Limousins: The Jalopies of Cattle

 


Limousin cattle are the devil's own breed. I hate them. They can be bat crap crazy and totally unpredictable. They're good for only one thing: Eating. Make that two things: Shooting and Eating. Other than that, I don't want to see them. I like Herefords and Charolais and Black Angus. 

Some lessons you learn the hard way. The really hard way. You either survive and you learn from them, or you don't, period. When you're in a hurry, you can make the absolute stupidest of mistakes. 
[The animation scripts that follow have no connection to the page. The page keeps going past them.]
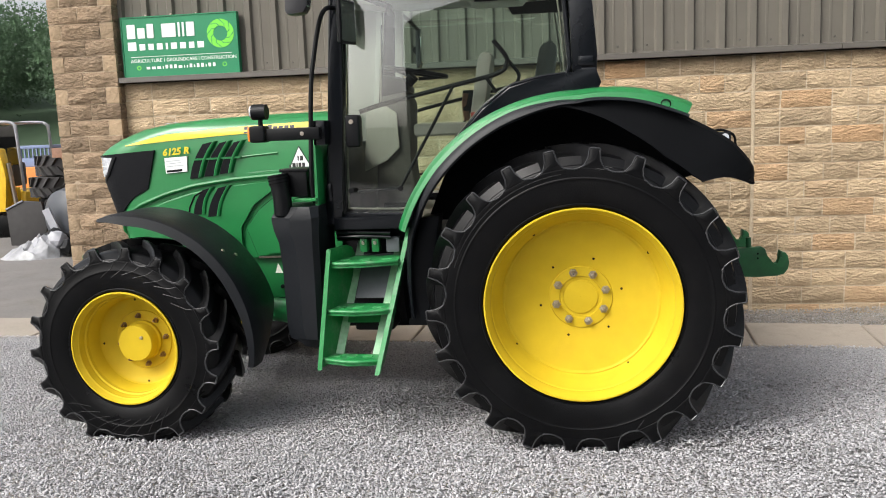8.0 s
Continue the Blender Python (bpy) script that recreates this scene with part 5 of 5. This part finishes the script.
LEAF.node_tree.links.new(LEAF.node_tree.nodes["Principled BSDF"].outputs[0], blend.inputs[1])
LEAF.node_tree.links.new(thin.outputs[0], blend.inputs[2])
LEAF.node_tree.links.new(blend.outputs[0], LEAF.node_tree.nodes["Material Output"].inputs["Surface"])
BOLLARD = mat("bollard_yellow", (0.80, 0.62, 0.02), 0.45, spread=0.08, grain=12, dirt=(0.4, 0.32, 0.06), dirt_amount=0.3)
YARD_Z = -0.150


def build_bollard():
    ob = thing("bollard", "yellow-painted steel bollard standing on asphalt", "bollard", pose(-2.03, 10.07, -0.115))
    part("post", lathe_z([(0.066, -0.1), (0.066, 1.27), (0.060, 1.295), (0.030, 1.31), (0.001, 1.312)], 0, 0, 24), BOLLARD, ob)
    part("foot_ring", lathe_z([(0.10, -0.02), (0.10, 0.008), (0.07, 0.016), (0.066, 0.016)], 0, 0, 24, caps=False), CONCRETE, ob)


def small_wheel(parent, x, y, z, r, w, rim_mat):
    """Plant wheel: tyre with lugs, and a painted disc, its axle along y."""
    bm = lathe([(r * 0.55, y - w * 0.42), (r * 0.80, y - w * 0.5), (r * 0.95, y - w * 0.45), (r, y - w * 0.25), (r, y + w * 0.25), (r * 0.95, y + w * 0.45), (r * 0.80, y + w * 0.5), (r * 0.55, y + w * 0.42)], x, z, 32)
    wheel = part("wheel", bm, RUBBER, parent, "black rubber tyre")
    part("rim", lathe([(r * 0.56, y - w * 0.42), (r * 0.50, y - w * 0.38), (r * 0.45, y - w * 0.10), (r * 0.2, y - w * 0.12), (0.001, y - w * 0.16)], x, z, 24), rim_mat, wheel)
    for k in range(14):
        a = 2 * math.pi * k / 14
        bm = box(-0.03, 0.03, -w * 0.46, w * 0.46, 0, 0.035, 0.006, 1)
        lug = part("tread_lug", bm, RUBBER, wheel)
        lug.matrix_local = Matrix.Translation((x, y, z)) @ Matrix.Rotation(-a, 4, "Y") @ Matrix.Translation((0, 0, r - 0.01)) @ Matrix.Rotation(0.5, 4, "Z")
    return wheel


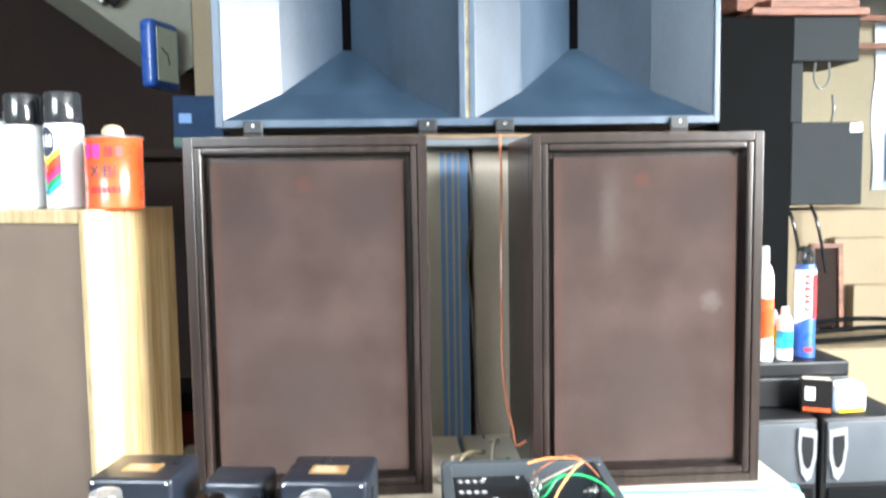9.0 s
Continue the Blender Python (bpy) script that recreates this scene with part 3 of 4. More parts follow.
for s in (-1, 1):
    part("anode_plate", box((s * 0.0078 - 0.0036, -0.0055, 0.060), (s * 0.0078 + 0.0036, 0.0055, 0.104), 0.0014), ROD, rect, "grey anode plate")
    part("support_rod", lathe([(0, 0.036), (0.0008, 0.036), (0.0008, 0.110), (0, 0.110)], 8, m=pose(s * 0.0135, 0, 0)), ROD, rect)
part("dark_core", box((-0.0036, -0.004, 0.060), (0.0036, 0.004, 0.104)), GREY_ANODE, rect)
part("lower_spacer", lathe([(0, 0.0585), (0.0138, 0.0585), (0.0138, 0.0592), (0, 0.0592)], 24), GREY_ANODE, rect)
part("glass_stem", lathe([(0.006, 0.026), (0.006, 0.042), (0.007, 0.050), (0.002, 0.055), (0, 0.055)], 16), GETTER, rect, smooth=True)

black = thing("octal_tube", world_on_amp(*OCT[0], ZP), "black-coated glass octal tube with a black base", "vacuum tube", "black octal tubes")
part("base", lathe([(0, 0), (0.0168, 0), (0.0168, 0.002), (0.0158, 0.0025), (0.0158, 0.0235), (0.0170, 0.0240), (0.0170, 0.0255), (0, 0.0255)], 36), BAKELITE, black, "dark bakelite base", True)
part("glass_envelope", lathe([(0.0133, 0.0255), (0.0138, 0.030), (0.0138, 0.064), (0.0130, 0.070), (0.0105, 0.0735), (0.0070, 0.0748), (0.0035, 0.0752), (0.002, 0.0765), (0, 0.0768)], 36), BLACK_GLASS, black, "glossy black-coated glass", True)
part("printed_mark", box((-0.004, -0.01605, 0.013), (0.001, -0.0157, 0.0136)), GREY_INK, black)
copy_thing(black, world_on_amp(*OCT[3], ZP) @ pose(0, 0, 0, 0, 0, -20))

metal = thing("metal_tube", world_on_amp(*OCT[1], ZP), "dark grey metal octal tube with faded orange print", "vacuum tube", "metal octal tubes")
part("wafer_base", lathe([(0, 0), (0.0150, 0), (0.0150, 0.004), (0.0168, 0.0045), (0.0168, 0.011), (0.0160, 0.012), (0, 0.012)], 36), BAKELITE, metal, "black wafer base", True)
part("key_notch", box((-0.004, -0.0158, 0.0), (0.004, -0.0150, 0.0044)), BLACK_IRON, metal)
part("metal_envelope", lathe([(0.0150, 0.012), (0.0150, 0.014), (0.0118, 0.0155), (0.0118, 0.046), (0.0122, 0.0465), (0.0122, 0.050), (0.0112, 0.052), (0, 0.0525)], 36), METAL_TUBE, metal, "blackened metal envelope", True)
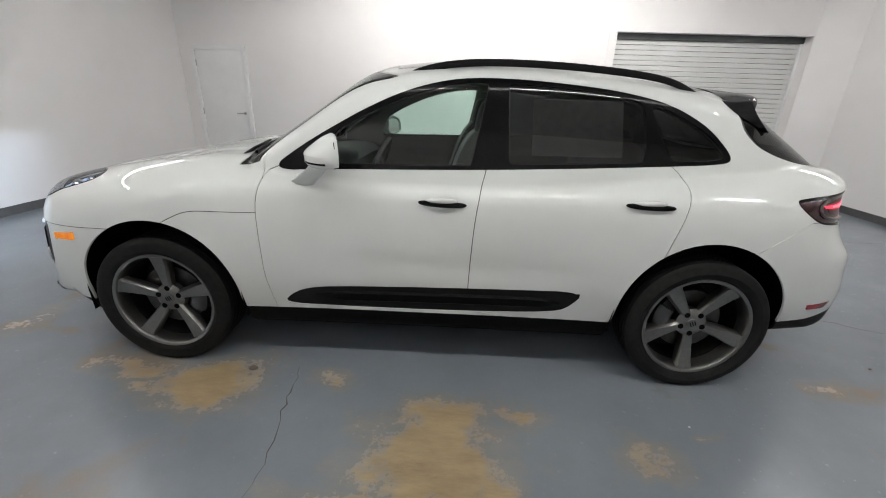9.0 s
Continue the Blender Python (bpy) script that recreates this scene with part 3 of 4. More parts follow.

To clear the air as to why she was there in the first place: I didn't buy a limousin heifer on purpose. That female mutt of an excuse for a bovine was mixed in with a group of other heifers I did want at the Sale Barn. So I actually paid good money for an animal I would have normally spared a 12 point buck's life over to shoot instead.  

You often hear that "double muscled" garbage about calves from Limousin bulls. Yeah, and half-brained and all of that being murder. 

Fall came, and it was time to ship the herd to Cookstown for slaughter. I was going to miss them. They were a nice, calm, docile group of heifers. Then there was her. 

Naturally, when we rounded them up to go, we couldn't get her in. No way, no how. I wasn't surprised. I had expected that. But, I had a Plan. I had several large chain link fence sections I got at some auction somewhere. I shut the other cattle in one end of the barnyard behind the regular gate that was there, and put one chain link fence section that had a man gate in it across the opposite end. I left the man gate open. The Plan was, I would leave them like that overnight. Missing the other animals, she would step in through the man gate during the night to be near them. In the morning, with the farm half way around my Ottawa Citizen rural paper route, I'd just come in, sneak around past the barn, and come up and close the man gate, and then I'd have her. 

The Best Laid Plans of Mice and Men... 

I got home, and crept out to the barnyard in the chilly, late dawn of that late fall morning. Sure enough, there she was, inside the chain link section to be near the other cattle, just as I figured. I tiptoed up, and closed the man gate with a click. 

If you ask me why, I can not tell you. Maybe it was the rush. Maybe it was the urgency. Maybe it was adrenaline from the whole thing of catching her messing up my head. 

When I closed that gate, I was INSIDE it. With her. 

You know the way a mousetrap is a noise and an action at the same time? Well, that was pretty much the way it was with her. All 900 pounds of her. She didn't run away from me. Oh, no. Not her. No, she ran straight for me, killin' on her devilish mind. She smashed me up against the door that led to the area where the barnyard pumphouse was. She ground me into the door and backed up and butted me into it. Using her unbelievably powerful neck muscles, she brushed me back and forth across that door and up and down like a rag doll. I couldn't even control my arms the way she was flailing me around. There was nothing I could do, nothing I could get a hold of. I was just thinking, "This is it... ", when the door gave way behind me and flew open and her driving force just tossed me out like a crumpled sheet of newspaper with it. 

And she was gone.

What had happened was that door had a sliding bolt for a latch. While she was grinding my helpless body back and forth across the door, my left shoulder blade engaged the bolt and shot it open. The door instantly gave way and I lived to tell about it. 

Whatever in the world made me step through that man gate I don't know and can't tell you but I did. It was one of the dumbest mistakes of my entire life and I almost paid WITH my life. Thankfully I managed to live through it. It may be very well been mere coincidence and happenstance, but you still can't convince me it simply wasn't my time to go and that's how she shot that door bolt with my shoulder blade.

When I picked my aching body back up off the ground, I looked out into the only pasture she could have gotten to from the yard beyond that door. There she was, about 250 yards out, standing there sideways, looking right at me, sides heaving, with grey clouds of vapour shooting out of her nostrils. 

Yewww durdy pieca... 

I was pretty bruised up all over, but no broken bones and still living and breathing to see another day.

She got part of her wish. She was free. But I wasn't dead.

I got part of my wish later that day. I shot her right there where she still stood out in that pasture. Then I got the other part of my wish: I ate her over the course of the next year. So she was actually good for something after all.